Rispetto a Lebanon, Bastardi senza gloria non presenta la medesima dimensione claustrofobica, conferita lì dall’osservanza delle tre unità aristoteliche e dal rigore della ripresa. Ma è forse ancor più sorprendente che un film che comincia con un campo lunghissimo da western anni ‘50 e si chiude con una spettacolare sequenza incendiaria, sia sorretto nella sua spina dorsale dalla centralità della parola, e ancor più specificamente della lingua e del linguaggio. Persino nell’assurda costrizione di fruire una pellicola del genere doppiata (con le conseguenze che sono sotto gli occhi e le orecchie di tutti: personaggi che cambiano nazionalità, sfumature essenziali nelle battute che vanno perdute e così via) si riesce comunque ad apprezzare che almeno tre snodi narrativi essenziali sono sciolti mediante lo svelamento di altrettanti espedienti che hanno a che fare con la lingua.
Tarantino sembra tornare ai tempi di Le iene e Pulp Fiction, propone dialoghi densissimi e precisi al millimetro, fermandosi sempre un passo prima del grottesco e, soprattutto nella prima parte, crea una serie di situazioni bloccate in cui la tensione è affidata esclusivamente alle parole e alla recitazione degli attori. Il prologo è in questo senso esemplare.
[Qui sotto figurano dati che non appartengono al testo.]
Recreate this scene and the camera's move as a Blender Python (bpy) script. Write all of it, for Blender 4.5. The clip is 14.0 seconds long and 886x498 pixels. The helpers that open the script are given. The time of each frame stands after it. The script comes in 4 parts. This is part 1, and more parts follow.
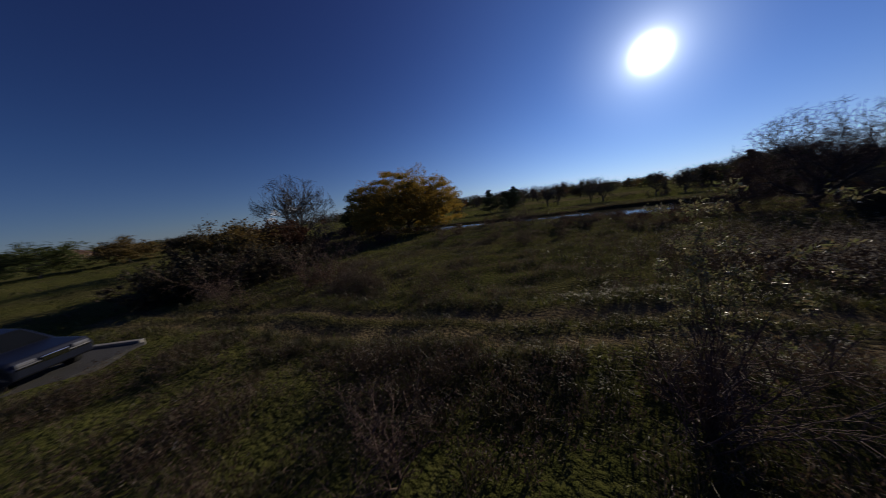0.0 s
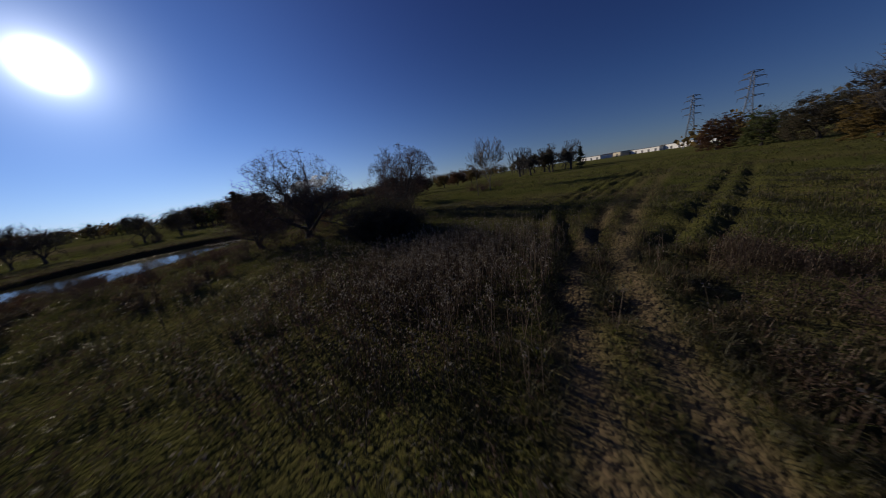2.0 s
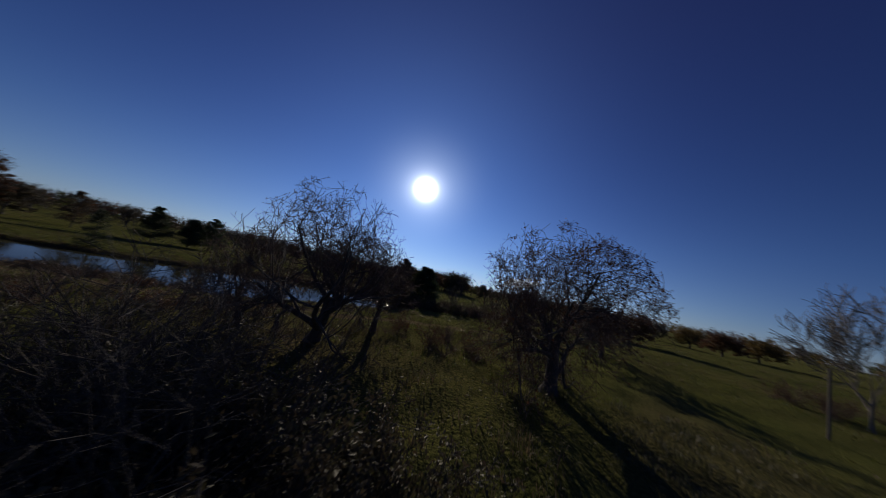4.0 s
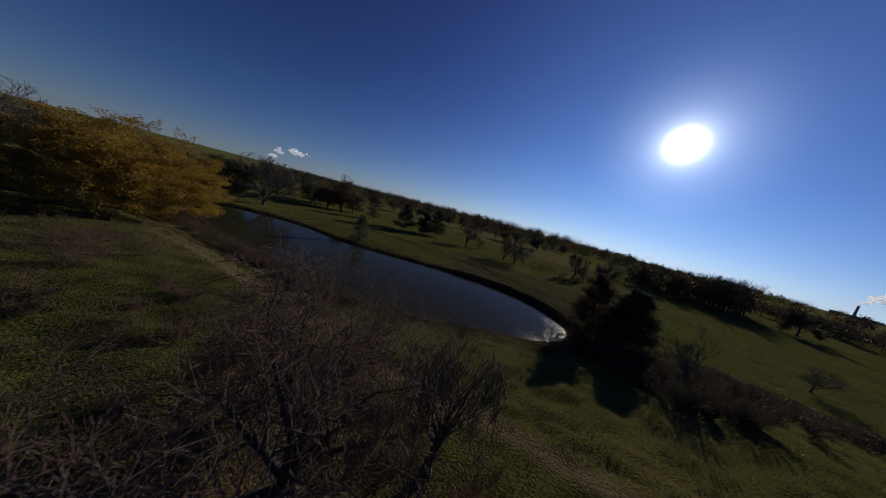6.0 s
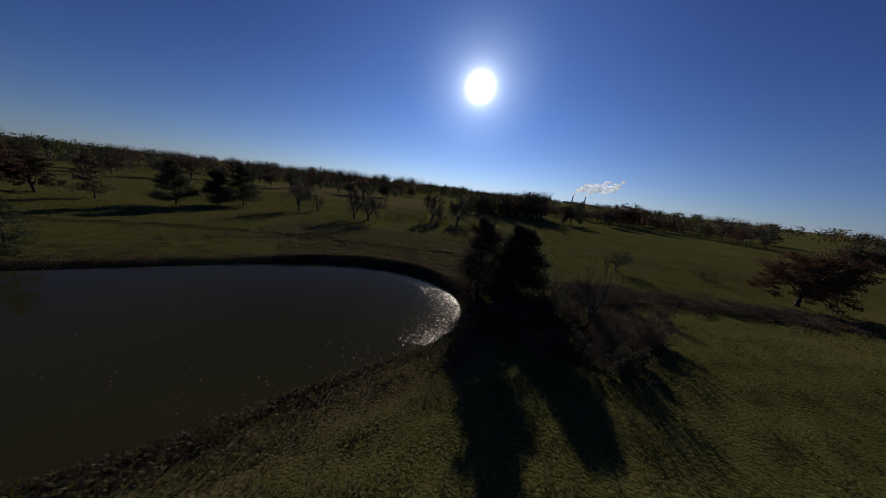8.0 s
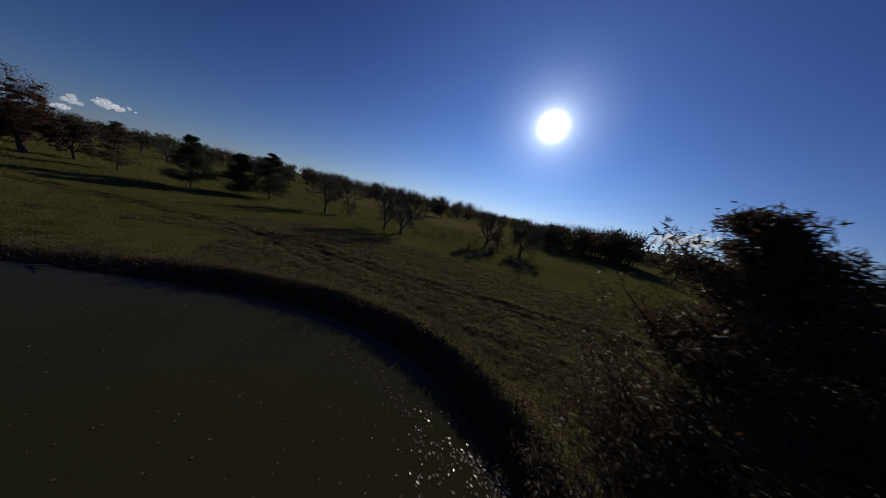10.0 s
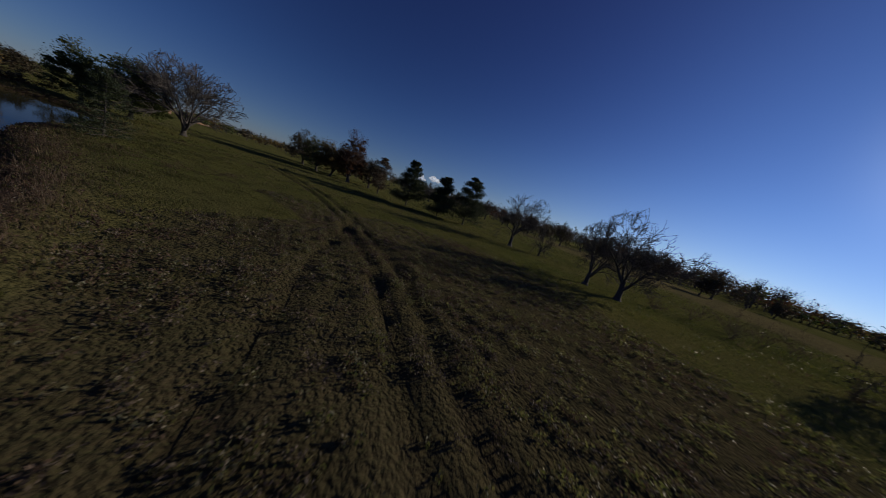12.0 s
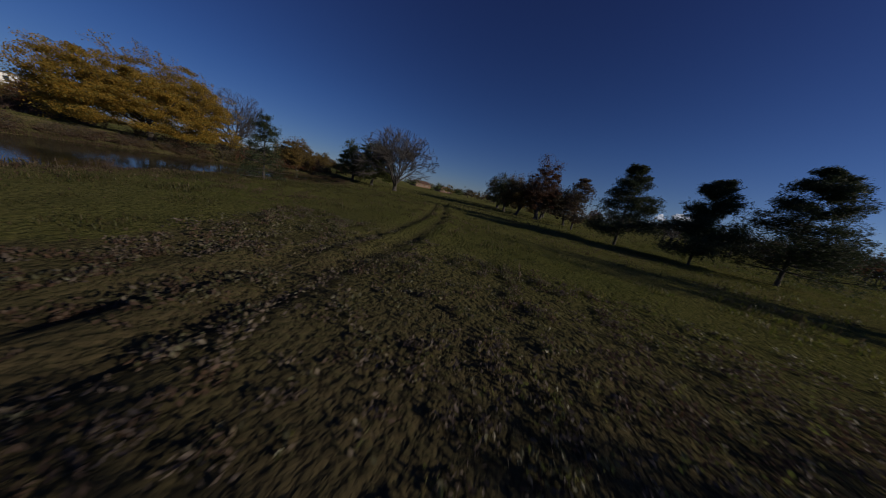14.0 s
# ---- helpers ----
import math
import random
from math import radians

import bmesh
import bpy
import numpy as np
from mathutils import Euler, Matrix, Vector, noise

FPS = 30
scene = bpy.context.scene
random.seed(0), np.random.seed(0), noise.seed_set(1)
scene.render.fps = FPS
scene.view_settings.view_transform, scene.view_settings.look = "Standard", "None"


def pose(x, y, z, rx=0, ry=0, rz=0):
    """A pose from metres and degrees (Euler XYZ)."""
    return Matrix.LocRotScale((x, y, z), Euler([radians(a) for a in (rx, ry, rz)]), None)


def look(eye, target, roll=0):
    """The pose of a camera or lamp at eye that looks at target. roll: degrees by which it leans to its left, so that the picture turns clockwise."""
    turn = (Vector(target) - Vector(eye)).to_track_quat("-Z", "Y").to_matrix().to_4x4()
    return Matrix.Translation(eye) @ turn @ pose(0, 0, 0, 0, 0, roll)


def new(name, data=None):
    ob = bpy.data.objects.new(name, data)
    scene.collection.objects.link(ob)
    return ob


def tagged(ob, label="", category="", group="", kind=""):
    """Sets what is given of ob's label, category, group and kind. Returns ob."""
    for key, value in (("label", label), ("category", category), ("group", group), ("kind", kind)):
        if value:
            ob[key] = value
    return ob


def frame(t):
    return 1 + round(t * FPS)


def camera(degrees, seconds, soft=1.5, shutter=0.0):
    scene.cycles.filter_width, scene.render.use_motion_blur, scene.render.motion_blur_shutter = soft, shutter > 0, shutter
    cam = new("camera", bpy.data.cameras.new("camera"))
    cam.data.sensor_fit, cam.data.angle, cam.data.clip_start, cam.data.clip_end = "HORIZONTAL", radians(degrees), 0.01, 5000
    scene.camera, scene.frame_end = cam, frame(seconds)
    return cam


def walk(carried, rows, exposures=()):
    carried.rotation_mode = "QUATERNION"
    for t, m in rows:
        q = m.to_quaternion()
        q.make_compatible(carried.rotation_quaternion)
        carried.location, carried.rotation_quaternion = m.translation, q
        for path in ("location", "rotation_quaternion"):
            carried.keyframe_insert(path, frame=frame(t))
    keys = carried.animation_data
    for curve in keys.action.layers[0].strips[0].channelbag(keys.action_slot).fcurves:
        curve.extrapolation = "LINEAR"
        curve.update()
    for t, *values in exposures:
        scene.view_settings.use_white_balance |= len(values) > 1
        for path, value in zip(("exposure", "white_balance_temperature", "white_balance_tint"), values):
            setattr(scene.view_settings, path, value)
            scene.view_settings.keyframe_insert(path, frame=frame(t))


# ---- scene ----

Due uomini seduti ai capi opposti di un tavolo spoglio, impegnati in una lunga guerra di nervi – mdp che passa da un volto all’altro, avida di un cenno che significhi cedimento o paura –
in cui, tra allusioni e lusinghe, l’“avvenimento” più eclatante è che nel momento di massima suspence uno dei due (il terribile Landa, il “cacciatore di ebrei”) si accenda un’improbabile e perciò ridicola Meerschaum Mohagany Calabasch – per intenderci, la pipa di Sherlock Holmes.
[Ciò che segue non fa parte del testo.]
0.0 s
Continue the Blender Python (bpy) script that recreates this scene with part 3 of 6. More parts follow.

Così, anche le scene più furiosamente cinetiche appaiono in realtà le finalizzazioni improvvise e folgoranti di altrettante situazioni statiche: si pensi alla sparatoria nella taverna, preceduta dalla lunga sequenza in cui i bastardi cercano di farsi passare per tedeschi. E’ come se il cinema di Tarantino arrivasse in questi momenti a toccare il grado estremo di empasse, si saturasse cioè fino a un punto di non ritorno, dal quale la sola possibile via di uscita finisce per essere la più radicale e definitiva: la deflagrazione.
Che l’ultima e risolutiva deflagrazione, quella che al culmine della mascherata si porta via persino i fantocci di Hitler e Goebbels, avvenga all’interno di un tempio della finzione, non può evidentemente essere cosa da poco.